-------- Given records

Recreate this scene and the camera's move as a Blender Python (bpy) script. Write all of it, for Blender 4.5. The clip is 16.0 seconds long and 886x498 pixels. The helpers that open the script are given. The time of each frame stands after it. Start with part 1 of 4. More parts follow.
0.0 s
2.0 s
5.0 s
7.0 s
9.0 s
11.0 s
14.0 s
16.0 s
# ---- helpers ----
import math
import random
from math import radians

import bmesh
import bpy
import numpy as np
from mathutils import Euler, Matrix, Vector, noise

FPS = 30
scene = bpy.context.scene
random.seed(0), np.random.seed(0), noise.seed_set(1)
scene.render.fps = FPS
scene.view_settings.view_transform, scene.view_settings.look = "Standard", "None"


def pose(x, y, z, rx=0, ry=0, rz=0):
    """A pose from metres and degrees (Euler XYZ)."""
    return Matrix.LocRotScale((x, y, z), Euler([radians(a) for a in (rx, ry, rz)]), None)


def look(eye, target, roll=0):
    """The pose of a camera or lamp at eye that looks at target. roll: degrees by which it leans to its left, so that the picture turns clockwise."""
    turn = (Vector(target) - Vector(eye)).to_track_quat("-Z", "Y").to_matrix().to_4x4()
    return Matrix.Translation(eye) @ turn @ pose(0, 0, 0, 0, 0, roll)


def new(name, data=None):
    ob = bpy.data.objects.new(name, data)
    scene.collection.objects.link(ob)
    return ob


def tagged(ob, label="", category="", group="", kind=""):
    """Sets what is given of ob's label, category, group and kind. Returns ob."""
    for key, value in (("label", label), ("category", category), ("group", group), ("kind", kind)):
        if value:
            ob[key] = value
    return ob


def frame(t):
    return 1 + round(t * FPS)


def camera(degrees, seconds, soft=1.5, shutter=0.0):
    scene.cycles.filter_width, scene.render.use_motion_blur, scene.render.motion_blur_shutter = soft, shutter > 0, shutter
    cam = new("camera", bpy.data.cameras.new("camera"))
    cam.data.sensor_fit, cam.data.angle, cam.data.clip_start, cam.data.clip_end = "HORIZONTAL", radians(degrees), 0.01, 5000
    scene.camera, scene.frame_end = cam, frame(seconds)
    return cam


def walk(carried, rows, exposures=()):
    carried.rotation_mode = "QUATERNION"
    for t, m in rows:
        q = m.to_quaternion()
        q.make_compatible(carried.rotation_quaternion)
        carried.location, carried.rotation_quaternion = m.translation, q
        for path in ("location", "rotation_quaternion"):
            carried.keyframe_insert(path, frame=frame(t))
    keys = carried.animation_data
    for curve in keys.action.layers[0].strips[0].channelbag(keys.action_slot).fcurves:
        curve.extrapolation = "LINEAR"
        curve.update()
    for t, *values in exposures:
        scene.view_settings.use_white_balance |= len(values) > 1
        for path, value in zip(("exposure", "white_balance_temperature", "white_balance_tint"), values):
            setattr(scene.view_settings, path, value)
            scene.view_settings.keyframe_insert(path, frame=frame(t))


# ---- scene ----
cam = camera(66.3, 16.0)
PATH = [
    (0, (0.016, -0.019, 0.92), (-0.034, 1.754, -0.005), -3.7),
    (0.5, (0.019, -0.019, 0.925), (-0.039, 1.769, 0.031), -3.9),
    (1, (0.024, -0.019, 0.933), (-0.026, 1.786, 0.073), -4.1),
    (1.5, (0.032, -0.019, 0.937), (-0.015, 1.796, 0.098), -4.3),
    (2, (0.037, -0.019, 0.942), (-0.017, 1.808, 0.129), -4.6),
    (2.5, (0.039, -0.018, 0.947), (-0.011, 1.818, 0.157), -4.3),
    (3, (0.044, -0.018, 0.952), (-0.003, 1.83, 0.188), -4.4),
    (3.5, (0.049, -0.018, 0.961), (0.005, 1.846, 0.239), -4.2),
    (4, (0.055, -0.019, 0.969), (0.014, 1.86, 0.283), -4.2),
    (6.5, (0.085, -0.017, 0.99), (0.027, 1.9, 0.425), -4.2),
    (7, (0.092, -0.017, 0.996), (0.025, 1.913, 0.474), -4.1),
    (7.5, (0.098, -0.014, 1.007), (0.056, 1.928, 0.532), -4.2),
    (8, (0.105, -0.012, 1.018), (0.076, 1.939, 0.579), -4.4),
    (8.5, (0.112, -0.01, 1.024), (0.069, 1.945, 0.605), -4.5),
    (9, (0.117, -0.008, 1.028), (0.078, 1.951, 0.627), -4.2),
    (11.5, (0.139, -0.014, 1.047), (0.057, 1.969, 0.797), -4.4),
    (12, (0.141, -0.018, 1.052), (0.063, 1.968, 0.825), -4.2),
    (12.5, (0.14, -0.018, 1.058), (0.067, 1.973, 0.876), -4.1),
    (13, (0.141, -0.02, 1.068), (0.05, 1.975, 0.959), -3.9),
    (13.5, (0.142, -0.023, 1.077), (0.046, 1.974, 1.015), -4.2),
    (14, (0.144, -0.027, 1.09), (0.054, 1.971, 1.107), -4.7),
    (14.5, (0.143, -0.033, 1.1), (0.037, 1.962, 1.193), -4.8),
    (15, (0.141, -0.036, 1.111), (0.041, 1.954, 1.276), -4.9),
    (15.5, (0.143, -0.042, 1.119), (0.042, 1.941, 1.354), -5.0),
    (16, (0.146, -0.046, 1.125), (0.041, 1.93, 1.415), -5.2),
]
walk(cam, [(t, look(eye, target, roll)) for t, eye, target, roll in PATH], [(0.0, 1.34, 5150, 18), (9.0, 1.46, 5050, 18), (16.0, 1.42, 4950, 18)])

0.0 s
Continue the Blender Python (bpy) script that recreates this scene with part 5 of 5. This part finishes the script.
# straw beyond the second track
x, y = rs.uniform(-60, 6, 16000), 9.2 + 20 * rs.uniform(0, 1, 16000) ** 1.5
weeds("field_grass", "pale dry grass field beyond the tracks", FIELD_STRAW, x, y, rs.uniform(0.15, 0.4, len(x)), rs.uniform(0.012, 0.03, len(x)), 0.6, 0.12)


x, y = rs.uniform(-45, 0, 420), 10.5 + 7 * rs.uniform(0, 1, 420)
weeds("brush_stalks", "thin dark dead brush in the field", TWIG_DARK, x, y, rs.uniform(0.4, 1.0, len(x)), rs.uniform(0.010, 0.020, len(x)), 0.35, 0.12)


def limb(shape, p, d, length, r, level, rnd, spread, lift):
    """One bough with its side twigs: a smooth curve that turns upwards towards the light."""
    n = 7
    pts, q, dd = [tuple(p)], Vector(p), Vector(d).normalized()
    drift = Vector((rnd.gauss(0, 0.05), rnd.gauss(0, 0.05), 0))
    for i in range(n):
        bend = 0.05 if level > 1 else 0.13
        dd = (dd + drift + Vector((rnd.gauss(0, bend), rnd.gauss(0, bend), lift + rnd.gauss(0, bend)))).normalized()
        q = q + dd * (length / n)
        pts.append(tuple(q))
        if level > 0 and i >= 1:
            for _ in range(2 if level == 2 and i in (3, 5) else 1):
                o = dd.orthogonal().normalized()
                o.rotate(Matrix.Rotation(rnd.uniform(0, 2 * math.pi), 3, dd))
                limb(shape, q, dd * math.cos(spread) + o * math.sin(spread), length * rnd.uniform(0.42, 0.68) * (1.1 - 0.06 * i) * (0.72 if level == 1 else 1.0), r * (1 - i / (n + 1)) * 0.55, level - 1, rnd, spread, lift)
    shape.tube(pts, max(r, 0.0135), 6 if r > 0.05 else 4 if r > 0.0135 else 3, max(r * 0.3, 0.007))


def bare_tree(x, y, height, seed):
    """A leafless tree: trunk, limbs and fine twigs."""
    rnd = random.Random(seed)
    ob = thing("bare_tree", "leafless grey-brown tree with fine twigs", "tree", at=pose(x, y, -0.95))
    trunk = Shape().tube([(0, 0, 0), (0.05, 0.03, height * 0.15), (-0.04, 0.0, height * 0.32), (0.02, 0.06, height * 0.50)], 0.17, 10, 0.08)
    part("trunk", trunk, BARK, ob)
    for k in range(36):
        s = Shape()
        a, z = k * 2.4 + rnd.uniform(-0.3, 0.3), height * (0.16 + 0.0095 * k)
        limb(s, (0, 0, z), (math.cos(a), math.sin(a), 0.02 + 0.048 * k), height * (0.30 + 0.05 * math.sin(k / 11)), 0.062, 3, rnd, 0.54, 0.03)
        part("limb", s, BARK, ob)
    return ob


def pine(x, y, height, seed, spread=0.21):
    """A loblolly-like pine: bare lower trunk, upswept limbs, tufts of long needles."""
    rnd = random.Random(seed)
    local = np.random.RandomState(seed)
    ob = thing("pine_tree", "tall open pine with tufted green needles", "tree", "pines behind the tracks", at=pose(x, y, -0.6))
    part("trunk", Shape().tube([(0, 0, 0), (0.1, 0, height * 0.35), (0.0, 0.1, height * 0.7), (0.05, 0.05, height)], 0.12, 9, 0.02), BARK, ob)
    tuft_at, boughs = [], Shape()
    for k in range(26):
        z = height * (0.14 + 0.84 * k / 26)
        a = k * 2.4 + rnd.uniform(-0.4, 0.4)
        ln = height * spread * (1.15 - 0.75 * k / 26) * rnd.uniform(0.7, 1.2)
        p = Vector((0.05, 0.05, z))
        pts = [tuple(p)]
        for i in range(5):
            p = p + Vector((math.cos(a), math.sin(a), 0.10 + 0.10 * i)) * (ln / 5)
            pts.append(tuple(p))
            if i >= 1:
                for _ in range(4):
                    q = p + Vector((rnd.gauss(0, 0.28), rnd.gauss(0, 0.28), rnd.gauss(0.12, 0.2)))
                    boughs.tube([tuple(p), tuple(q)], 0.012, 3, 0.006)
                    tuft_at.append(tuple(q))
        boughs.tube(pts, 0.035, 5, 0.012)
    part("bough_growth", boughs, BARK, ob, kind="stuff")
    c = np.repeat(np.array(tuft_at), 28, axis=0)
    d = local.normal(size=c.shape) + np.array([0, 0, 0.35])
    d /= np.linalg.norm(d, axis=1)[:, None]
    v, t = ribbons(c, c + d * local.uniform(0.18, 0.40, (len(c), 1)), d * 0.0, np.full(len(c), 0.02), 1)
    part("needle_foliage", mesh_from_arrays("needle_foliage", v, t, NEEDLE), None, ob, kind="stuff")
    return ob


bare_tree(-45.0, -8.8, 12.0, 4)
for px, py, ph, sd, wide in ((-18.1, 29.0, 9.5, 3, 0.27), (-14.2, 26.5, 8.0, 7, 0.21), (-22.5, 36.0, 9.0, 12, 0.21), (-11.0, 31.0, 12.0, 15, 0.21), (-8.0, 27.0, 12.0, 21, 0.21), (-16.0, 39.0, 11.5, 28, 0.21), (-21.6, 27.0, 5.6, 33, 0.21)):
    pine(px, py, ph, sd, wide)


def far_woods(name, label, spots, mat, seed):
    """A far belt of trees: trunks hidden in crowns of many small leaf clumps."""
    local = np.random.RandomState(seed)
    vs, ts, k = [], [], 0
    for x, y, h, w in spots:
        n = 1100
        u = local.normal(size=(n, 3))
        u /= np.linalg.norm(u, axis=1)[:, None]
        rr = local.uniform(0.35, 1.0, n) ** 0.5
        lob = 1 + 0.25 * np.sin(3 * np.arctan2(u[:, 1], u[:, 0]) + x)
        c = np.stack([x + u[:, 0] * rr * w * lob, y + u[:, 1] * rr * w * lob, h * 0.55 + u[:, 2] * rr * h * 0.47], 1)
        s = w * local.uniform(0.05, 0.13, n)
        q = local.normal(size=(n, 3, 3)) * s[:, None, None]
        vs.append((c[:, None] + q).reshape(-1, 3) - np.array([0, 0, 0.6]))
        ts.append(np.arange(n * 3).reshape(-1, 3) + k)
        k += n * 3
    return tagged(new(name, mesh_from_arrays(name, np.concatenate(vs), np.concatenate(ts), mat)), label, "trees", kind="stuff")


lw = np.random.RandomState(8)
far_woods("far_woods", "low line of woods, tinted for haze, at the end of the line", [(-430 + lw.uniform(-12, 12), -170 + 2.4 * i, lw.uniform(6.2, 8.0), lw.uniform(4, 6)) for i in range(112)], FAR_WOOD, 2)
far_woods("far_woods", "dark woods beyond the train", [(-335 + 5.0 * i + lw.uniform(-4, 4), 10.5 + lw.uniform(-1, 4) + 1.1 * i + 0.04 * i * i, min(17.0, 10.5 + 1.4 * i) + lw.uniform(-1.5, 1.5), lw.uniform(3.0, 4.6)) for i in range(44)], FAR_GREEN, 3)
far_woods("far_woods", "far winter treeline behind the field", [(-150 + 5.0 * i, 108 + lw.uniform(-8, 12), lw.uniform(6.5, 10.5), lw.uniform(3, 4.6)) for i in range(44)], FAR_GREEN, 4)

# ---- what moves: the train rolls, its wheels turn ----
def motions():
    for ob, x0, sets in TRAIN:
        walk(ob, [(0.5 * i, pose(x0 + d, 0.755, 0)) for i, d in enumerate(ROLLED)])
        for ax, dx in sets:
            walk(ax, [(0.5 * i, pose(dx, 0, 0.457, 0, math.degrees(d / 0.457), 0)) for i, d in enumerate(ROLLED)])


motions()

----------------

◆ Problem requirements
All lines in the listing above from the line containing "radians(degrees), 0.01, 5000" to the line containing "scene.view_settings.keyframe_insert(path, frame=frame(t))", inclusive, should be retyped exactly; no other lines should appear.

◆ The reply
    cam.data.sensor_fit, cam.data.angle, cam.data.clip_start, cam.data.clip_end = "HORIZONTAL", radians(degrees), 0.01, 5000
    scene.camera, scene.frame_end = cam, frame(seconds)
    return cam


def walk(carried, rows, exposures=()):
    carried.rotation_mode = "QUATERNION"
    for t, m in rows:
        q = m.to_quaternion()
        q.make_compatible(carried.rotation_quaternion)
        carried.location, carried.rotation_quaternion = m.translation, q
        for path in ("location", "rotation_quaternion"):
            carried.keyframe_insert(path, frame=frame(t))
    keys = carried.animation_data
    for curve in keys.action.layers[0].strips[0].channelbag(keys.action_slot).fcurves:
        curve.extrapolation = "LINEAR"
        curve.update()
    for t, *values in exposures:
        scene.view_settings.use_white_balance |= len(values) > 1
        for path, value in zip(("exposure", "white_balance_temperature", "white_balance_tint"), values):
            setattr(scene.view_settings, path, value)
            scene.view_settings.keyframe_insert(path, frame=frame(t))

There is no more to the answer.